TASK STATEMENT: Write out the material again exactly, please, and omit the pictures.

DATA:
+ + + + + + +
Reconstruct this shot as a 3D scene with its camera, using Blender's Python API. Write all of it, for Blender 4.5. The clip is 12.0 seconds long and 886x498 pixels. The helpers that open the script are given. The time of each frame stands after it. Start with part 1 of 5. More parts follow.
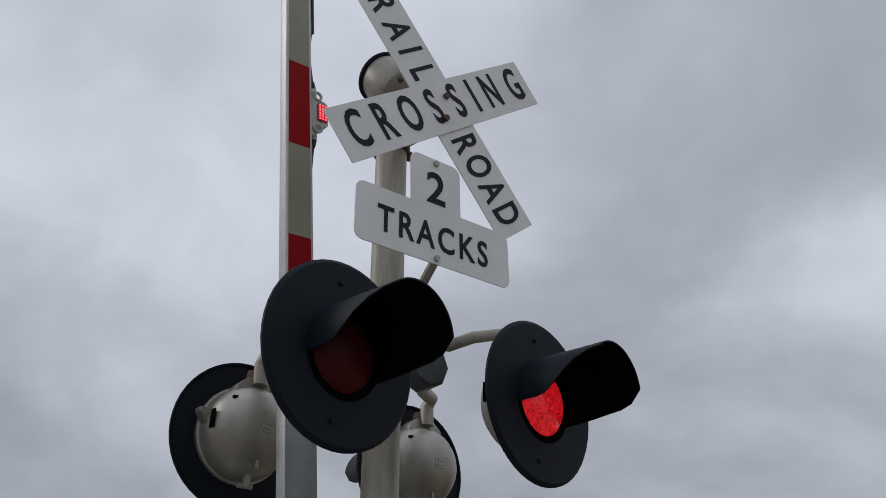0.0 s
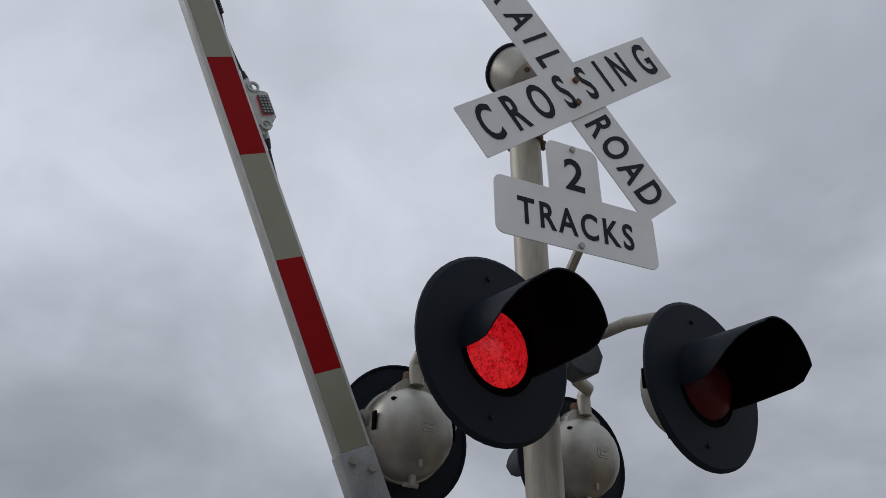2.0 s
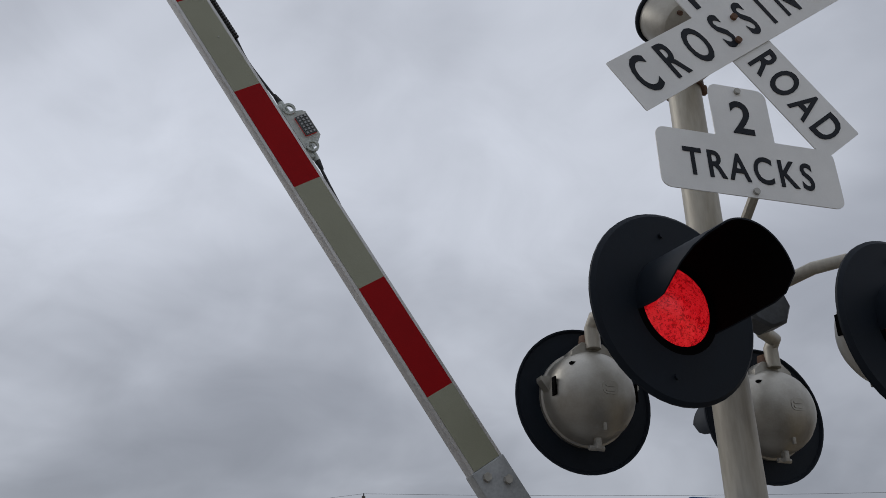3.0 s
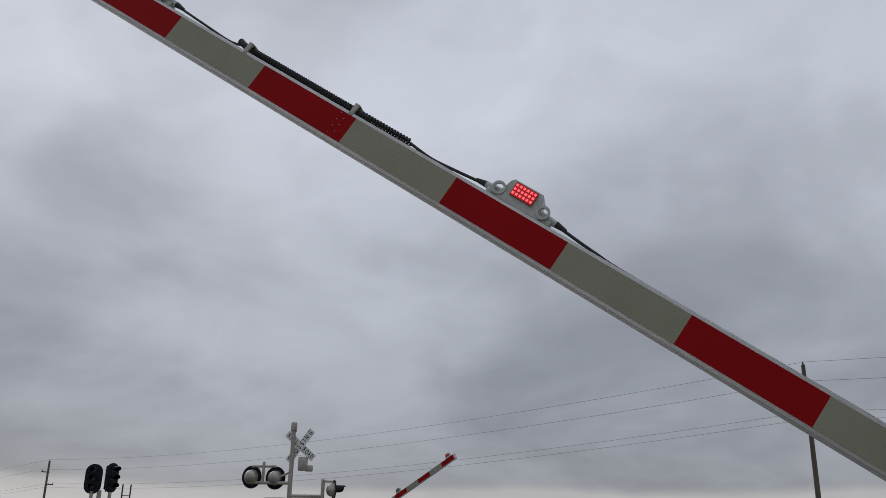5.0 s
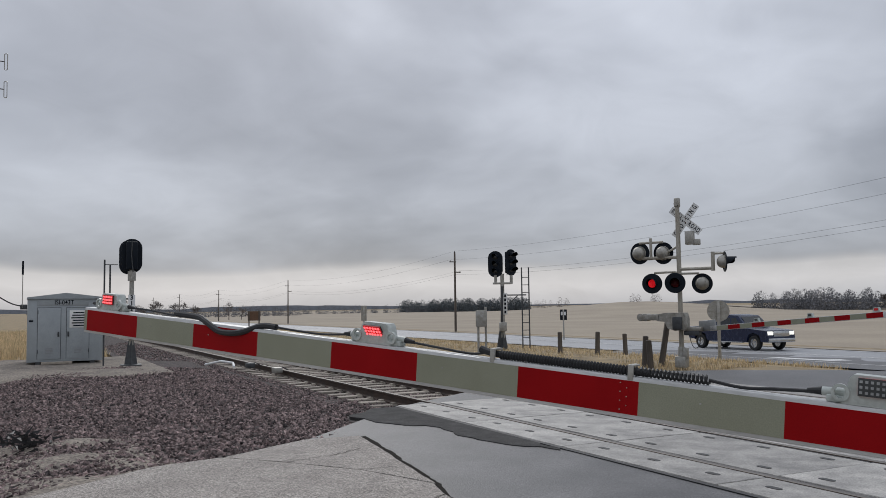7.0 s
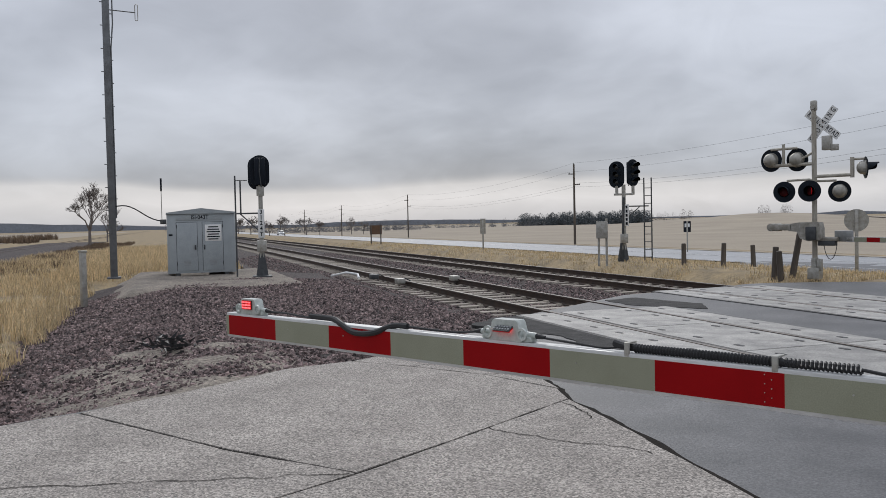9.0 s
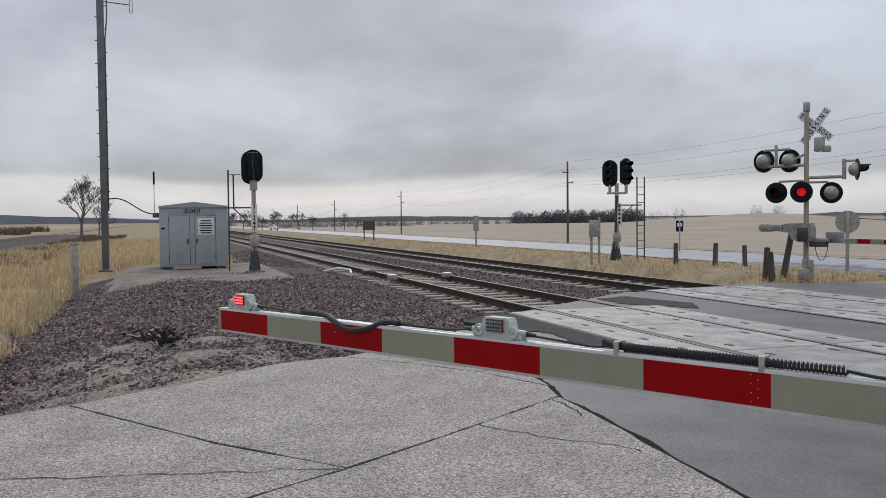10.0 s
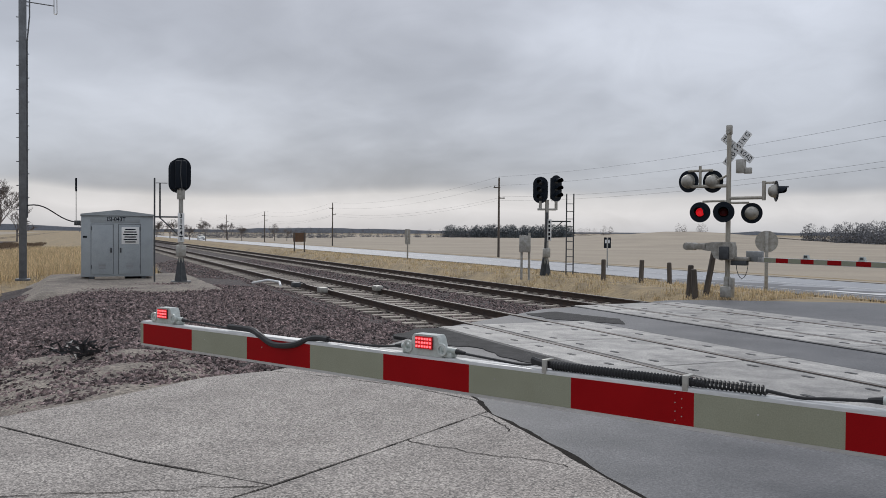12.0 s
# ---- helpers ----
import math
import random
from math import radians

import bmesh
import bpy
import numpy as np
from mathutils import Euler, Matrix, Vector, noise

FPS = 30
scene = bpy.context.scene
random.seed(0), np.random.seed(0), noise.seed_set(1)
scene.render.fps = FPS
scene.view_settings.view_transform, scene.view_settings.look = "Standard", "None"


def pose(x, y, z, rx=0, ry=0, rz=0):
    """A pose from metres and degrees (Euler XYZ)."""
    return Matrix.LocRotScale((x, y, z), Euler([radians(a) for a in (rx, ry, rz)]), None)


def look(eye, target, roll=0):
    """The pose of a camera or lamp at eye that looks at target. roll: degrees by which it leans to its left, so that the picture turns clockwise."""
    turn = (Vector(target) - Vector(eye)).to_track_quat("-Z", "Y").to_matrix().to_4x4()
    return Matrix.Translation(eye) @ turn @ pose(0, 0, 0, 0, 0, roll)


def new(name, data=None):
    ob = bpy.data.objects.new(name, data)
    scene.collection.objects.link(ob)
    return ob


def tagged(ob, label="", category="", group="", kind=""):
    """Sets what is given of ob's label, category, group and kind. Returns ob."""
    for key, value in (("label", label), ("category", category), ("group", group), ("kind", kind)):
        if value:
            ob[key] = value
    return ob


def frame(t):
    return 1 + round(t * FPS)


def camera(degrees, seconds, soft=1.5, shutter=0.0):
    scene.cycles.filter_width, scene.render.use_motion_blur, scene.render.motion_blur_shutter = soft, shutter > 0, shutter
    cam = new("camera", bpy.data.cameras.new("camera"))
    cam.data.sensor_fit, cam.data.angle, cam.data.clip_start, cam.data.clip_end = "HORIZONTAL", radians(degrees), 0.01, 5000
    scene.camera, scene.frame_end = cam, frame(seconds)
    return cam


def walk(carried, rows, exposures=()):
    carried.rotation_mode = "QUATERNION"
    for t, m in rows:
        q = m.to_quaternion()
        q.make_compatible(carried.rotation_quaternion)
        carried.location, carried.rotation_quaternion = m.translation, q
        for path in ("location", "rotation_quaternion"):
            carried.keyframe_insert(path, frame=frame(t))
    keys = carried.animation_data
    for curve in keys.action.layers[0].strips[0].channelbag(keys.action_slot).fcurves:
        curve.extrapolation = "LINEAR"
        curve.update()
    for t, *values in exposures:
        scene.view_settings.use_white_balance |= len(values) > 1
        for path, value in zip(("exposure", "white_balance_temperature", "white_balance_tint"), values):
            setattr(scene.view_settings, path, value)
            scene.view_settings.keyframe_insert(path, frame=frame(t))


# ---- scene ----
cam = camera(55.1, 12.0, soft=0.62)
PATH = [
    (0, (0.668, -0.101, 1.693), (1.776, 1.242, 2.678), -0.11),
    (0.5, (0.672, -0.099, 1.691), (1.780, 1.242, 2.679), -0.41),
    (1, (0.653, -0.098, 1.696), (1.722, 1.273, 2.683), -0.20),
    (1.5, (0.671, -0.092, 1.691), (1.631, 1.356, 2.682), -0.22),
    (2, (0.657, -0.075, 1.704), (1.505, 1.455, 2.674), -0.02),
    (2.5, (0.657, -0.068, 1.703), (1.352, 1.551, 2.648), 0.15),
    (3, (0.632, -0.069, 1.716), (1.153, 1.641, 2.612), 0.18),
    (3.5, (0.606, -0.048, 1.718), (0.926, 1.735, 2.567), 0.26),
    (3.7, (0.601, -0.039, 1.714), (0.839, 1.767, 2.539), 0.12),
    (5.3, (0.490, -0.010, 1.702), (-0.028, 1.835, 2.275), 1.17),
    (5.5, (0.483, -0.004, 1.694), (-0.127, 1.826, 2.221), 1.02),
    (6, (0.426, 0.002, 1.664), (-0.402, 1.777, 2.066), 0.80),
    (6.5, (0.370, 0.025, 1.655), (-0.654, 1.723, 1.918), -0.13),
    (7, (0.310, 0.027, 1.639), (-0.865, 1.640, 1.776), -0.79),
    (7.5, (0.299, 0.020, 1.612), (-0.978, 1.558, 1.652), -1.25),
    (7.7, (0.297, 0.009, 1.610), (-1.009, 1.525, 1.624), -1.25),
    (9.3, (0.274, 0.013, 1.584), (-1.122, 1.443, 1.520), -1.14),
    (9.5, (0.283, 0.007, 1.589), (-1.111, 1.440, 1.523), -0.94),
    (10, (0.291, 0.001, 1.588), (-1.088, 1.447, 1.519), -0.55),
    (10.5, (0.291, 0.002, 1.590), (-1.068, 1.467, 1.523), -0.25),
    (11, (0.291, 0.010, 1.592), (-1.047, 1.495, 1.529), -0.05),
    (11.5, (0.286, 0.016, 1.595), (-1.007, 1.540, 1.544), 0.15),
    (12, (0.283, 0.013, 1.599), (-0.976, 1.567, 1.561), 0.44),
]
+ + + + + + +
TASK RESULT:
Reconstruct this shot as a 3D scene with its camera, using Blender's Python API. Write all of it, for Blender 4.5. The clip is 12.0 seconds long and 886x498 pixels. The helpers that open the script are given. The time of each frame stands after it. Start with part 1 of 5. More parts follow.
0.0 s
2.0 s
3.0 s
5.0 s
7.0 s
9.0 s
10.0 s
12.0 s
# ---- helpers ----
import math
import random
from math import radians

import bmesh
import bpy
import numpy as np
from mathutils import Euler, Matrix, Vector, noise

FPS = 30
scene = bpy.context.scene
random.seed(0), np.random.seed(0), noise.seed_set(1)
scene.render.fps = FPS
scene.view_settings.view_transform, scene.view_settings.look = "Standard", "None"


def pose(x, y, z, rx=0, ry=0, rz=0):
    """A pose from metres and degrees (Euler XYZ)."""
    return Matrix.LocRotScale((x, y, z), Euler([radians(a) for a in (rx, ry, rz)]), None)


def look(eye, target, roll=0):
    """The pose of a camera or lamp at eye that looks at target. roll: degrees by which it leans to its left, so that the picture turns clockwise."""
    turn = (Vector(target) - Vector(eye)).to_track_quat("-Z", "Y").to_matrix().to_4x4()
    return Matrix.Translation(eye) @ turn @ pose(0, 0, 0, 0, 0, roll)


def new(name, data=None):
    ob = bpy.data.objects.new(name, data)
    scene.collection.objects.link(ob)
    return ob


def tagged(ob, label="", category="", group="", kind=""):
    """Sets what is given of ob's label, category, group and kind. Returns ob."""
    for key, value in (("label", label), ("category", category), ("group", group), ("kind", kind)):
        if value:
            ob[key] = value
    return ob


def frame(t):
    return 1 + round(t * FPS)


def camera(degrees, seconds, soft=1.5, shutter=0.0):
    scene.cycles.filter_width, scene.render.use_motion_blur, scene.render.motion_blur_shutter = soft, shutter > 0, shutter
    cam = new("camera", bpy.data.cameras.new("camera"))
    cam.data.sensor_fit, cam.data.angle, cam.data.clip_start, cam.data.clip_end = "HORIZONTAL", radians(degrees), 0.01, 5000
    scene.camera, scene.frame_end = cam, frame(seconds)
    return cam


def walk(carried, rows, exposures=()):
    carried.rotation_mode = "QUATERNION"
    for t, m in rows:
        q = m.to_quaternion()
        q.make_compatible(carried.rotation_quaternion)
        carried.location, carried.rotation_quaternion = m.translation, q
        for path in ("location", "rotation_quaternion"):
            carried.keyframe_insert(path, frame=frame(t))
    keys = carried.animation_data
    for curve in keys.action.layers[0].strips[0].channelbag(keys.action_slot).fcurves:
        curve.extrapolation = "LINEAR"
        curve.update()
    for t, *values in exposures:
        scene.view_settings.use_white_balance |= len(values) > 1
        for path, value in zip(("exposure", "white_balance_temperature", "white_balance_tint"), values):
            setattr(scene.view_settings, path, value)
            scene.view_settings.keyframe_insert(path, frame=frame(t))


# ---- scene ----
cam = camera(55.1, 12.0, soft=0.62)
PATH = [
    (0, (0.668, -0.101, 1.693), (1.776, 1.242, 2.678), -0.11),
    (0.5, (0.672, -0.099, 1.691), (1.780, 1.242, 2.679), -0.41),
    (1, (0.653, -0.098, 1.696), (1.722, 1.273, 2.683), -0.20),
    (1.5, (0.671, -0.092, 1.691), (1.631, 1.356, 2.682), -0.22),
    (2, (0.657, -0.075, 1.704), (1.505, 1.455, 2.674), -0.02),
    (2.5, (0.657, -0.068, 1.703), (1.352, 1.551, 2.648), 0.15),
    (3, (0.632, -0.069, 1.716), (1.153, 1.641, 2.612), 0.18),
    (3.5, (0.606, -0.048, 1.718), (0.926, 1.735, 2.567), 0.26),
    (3.7, (0.601, -0.039, 1.714), (0.839, 1.767, 2.539), 0.12),
    (5.3, (0.490, -0.010, 1.702), (-0.028, 1.835, 2.275), 1.17),
    (5.5, (0.483, -0.004, 1.694), (-0.127, 1.826, 2.221), 1.02),
    (6, (0.426, 0.002, 1.664), (-0.402, 1.777, 2.066), 0.80),
    (6.5, (0.370, 0.025, 1.655), (-0.654, 1.723, 1.918), -0.13),
    (7, (0.310, 0.027, 1.639), (-0.865, 1.640, 1.776), -0.79),
    (7.5, (0.299, 0.020, 1.612), (-0.978, 1.558, 1.652), -1.25),
    (7.7, (0.297, 0.009, 1.610), (-1.009, 1.525, 1.624), -1.25),
    (9.3, (0.274, 0.013, 1.584), (-1.122, 1.443, 1.520), -1.14),
    (9.5, (0.283, 0.007, 1.589), (-1.111, 1.440, 1.523), -0.94),
    (10, (0.291, 0.001, 1.588), (-1.088, 1.447, 1.519), -0.55),
    (10.5, (0.291, 0.002, 1.590), (-1.068, 1.467, 1.523), -0.25),
    (11, (0.291, 0.010, 1.592), (-1.047, 1.495, 1.529), -0.05),
    (11.5, (0.286, 0.016, 1.595), (-1.007, 1.540, 1.544), 0.15),
    (12, (0.283, 0.013, 1.599), (-0.976, 1.567, 1.561), 0.44),
]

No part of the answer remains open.